Carlo Pietro Sigismund Righini (4 January 1870, Stuttgart - 24 October 1937, Zürich) was a Swiss painter and art association executive.

== Biography ==
He came from a family with a long line of decorative painters, originating in Bedigliora. His father, Francesco (1837–1914), followed the family tradition as well as being a master builder. His mother, Katharina Steinbrecher (1838–1925) was a native of Stuttgart.

He attended school in Zürich. On the advice of Ottilie Roederstein, he left immediately after graduating (in 1888), and went to Paris, where he enrolled at the Académie Colarossi. His first instructor was Jean-André Rixens. While there, he met and engaged with a fellow student, Constance Macpherson (1871–1957), from England. They were married in 1893. After stays in Italy and Ticino, they moved to Zürich. Their daughter Katharina (1894-1973), would later marry the painter Willy Fries and give birth to Hanny Fries, who would also become a painter.
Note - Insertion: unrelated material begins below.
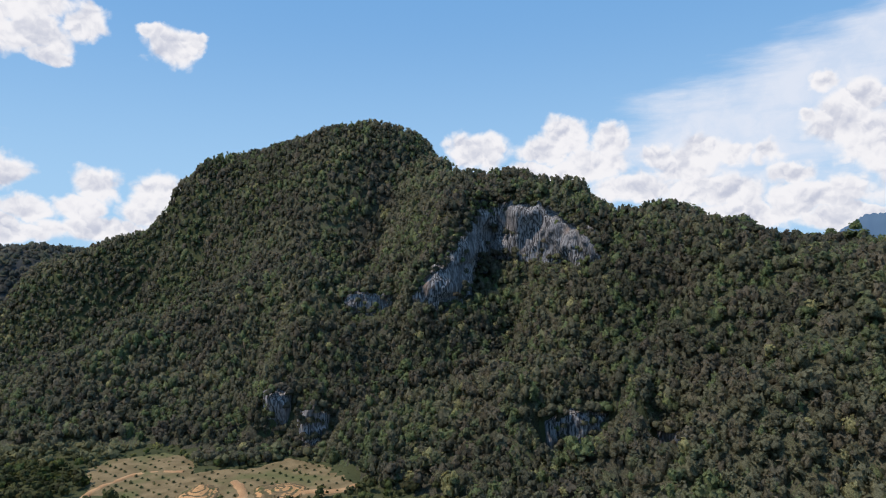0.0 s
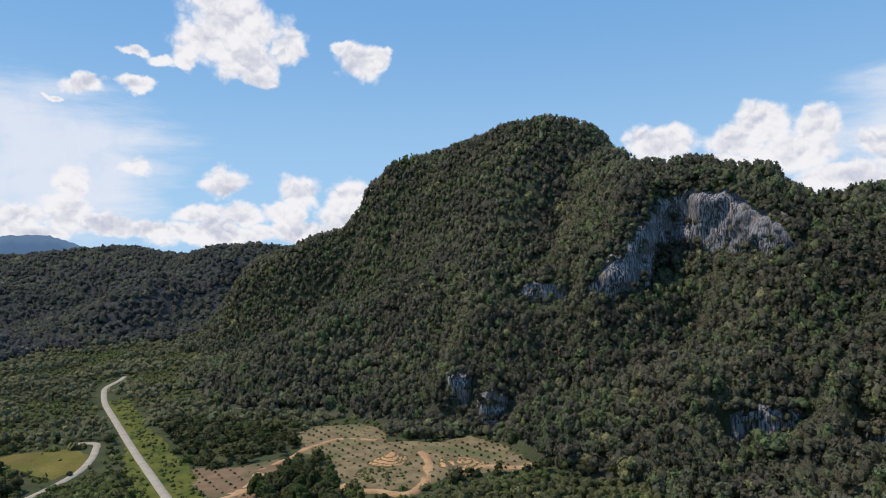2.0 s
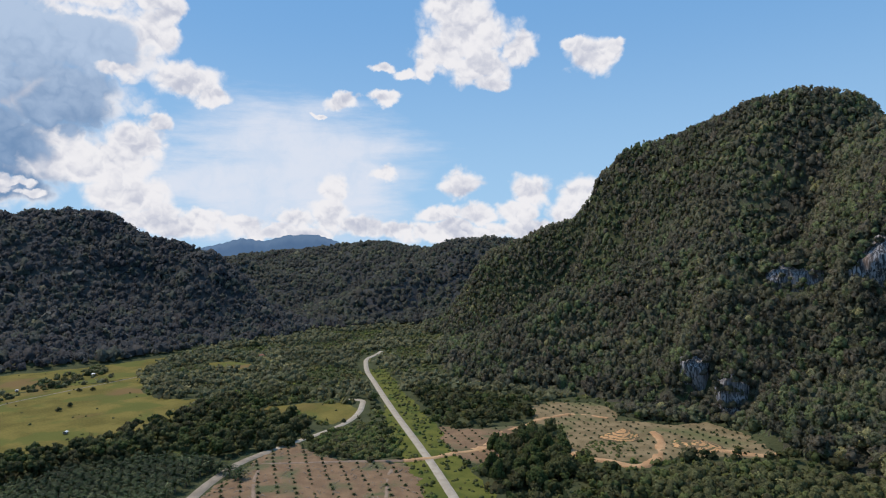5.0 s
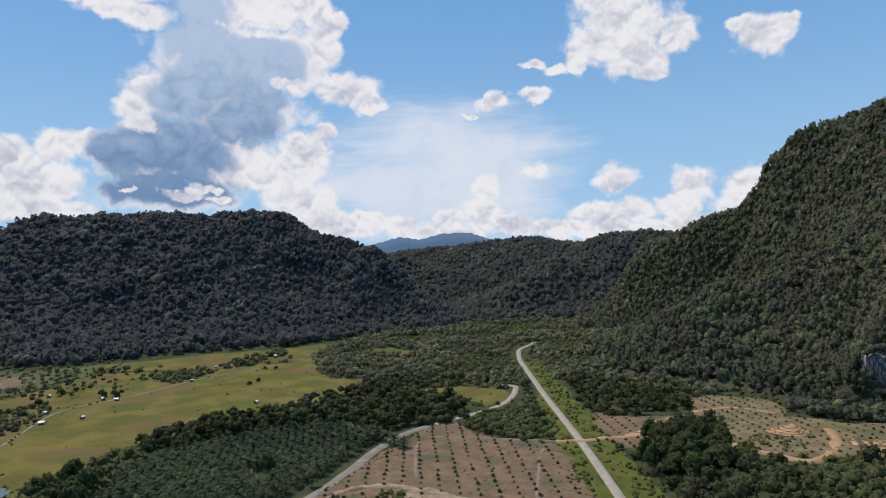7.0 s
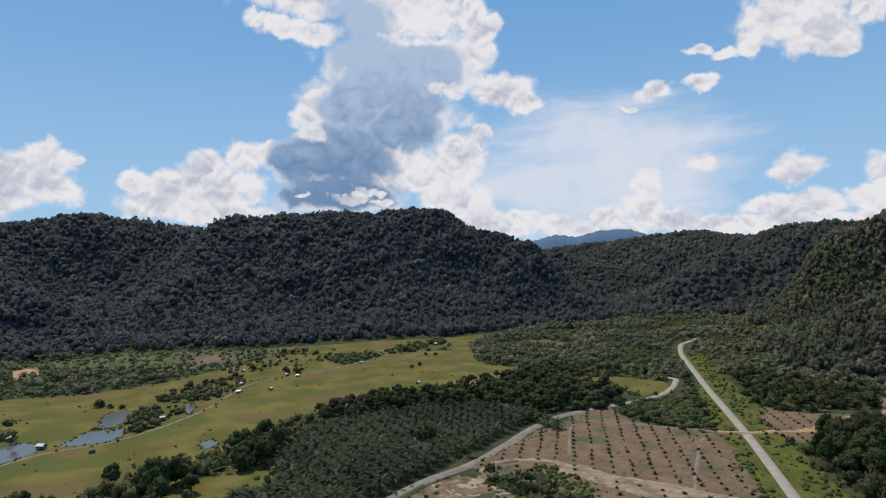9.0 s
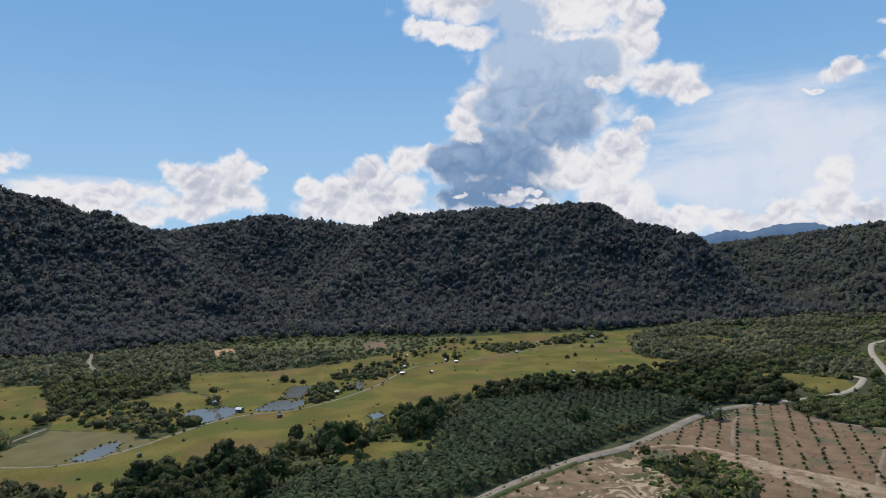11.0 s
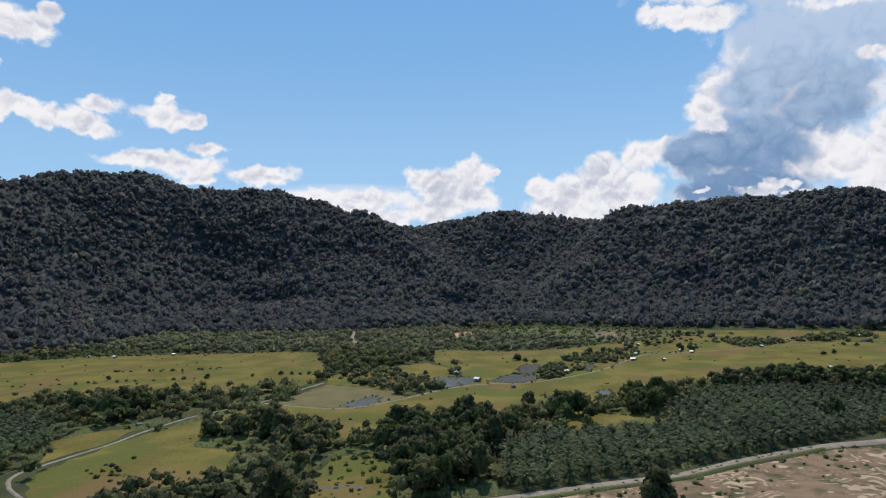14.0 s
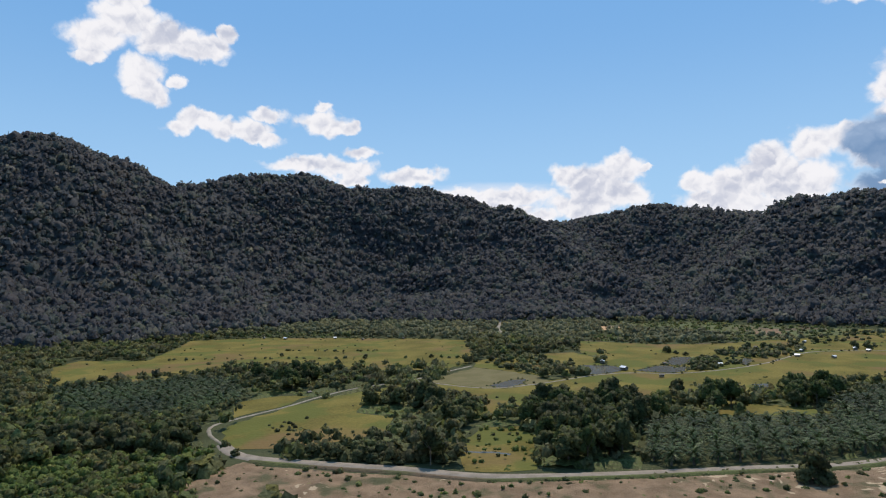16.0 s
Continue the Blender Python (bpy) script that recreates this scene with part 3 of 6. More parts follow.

Free from pressing financial obligations, he devoted himself entirely to his work. In 1898, he moved into a new studio, built by his father, where he produced still-lifes, portraits and nudes. He also worked in plein aire for some time, when he was flirting with impressionism. Later, he travelled extensively, visiting the Low Countries in 1903 and England in 1910. In 1904, he began to experiment with brighter patches of color; perhaps influenced by Cézanne and the Fauvists or his friends Giovanni Giacometti and Cuno Amiet. He showed his work at numerous exhibitions until around 1920, when he stopped painting to focus on his membership and executive positions in numerous art associations. During this time, he still did colored pencil drawings while otherwise unoccupied.

After 1915, he was a member of the Federal Art Commission and served as its Vice-President from 1923 until his death. He was an indefatigable promoter of modern art in every position he held. Following World War I, the Federal Council commissioned him to oversee importing art works into Switzerland. This also became a lifelong assignment.

Much of his work is in private hands, but his estate is retained by the Stiftung Righini Fries of Zürich, established by Hanny Fries and her husband Beno Blumenstein (1924–2010). Some paintings are also to be seen at the Kunstmuseum Solothurn and the Kunsthaus Zürich.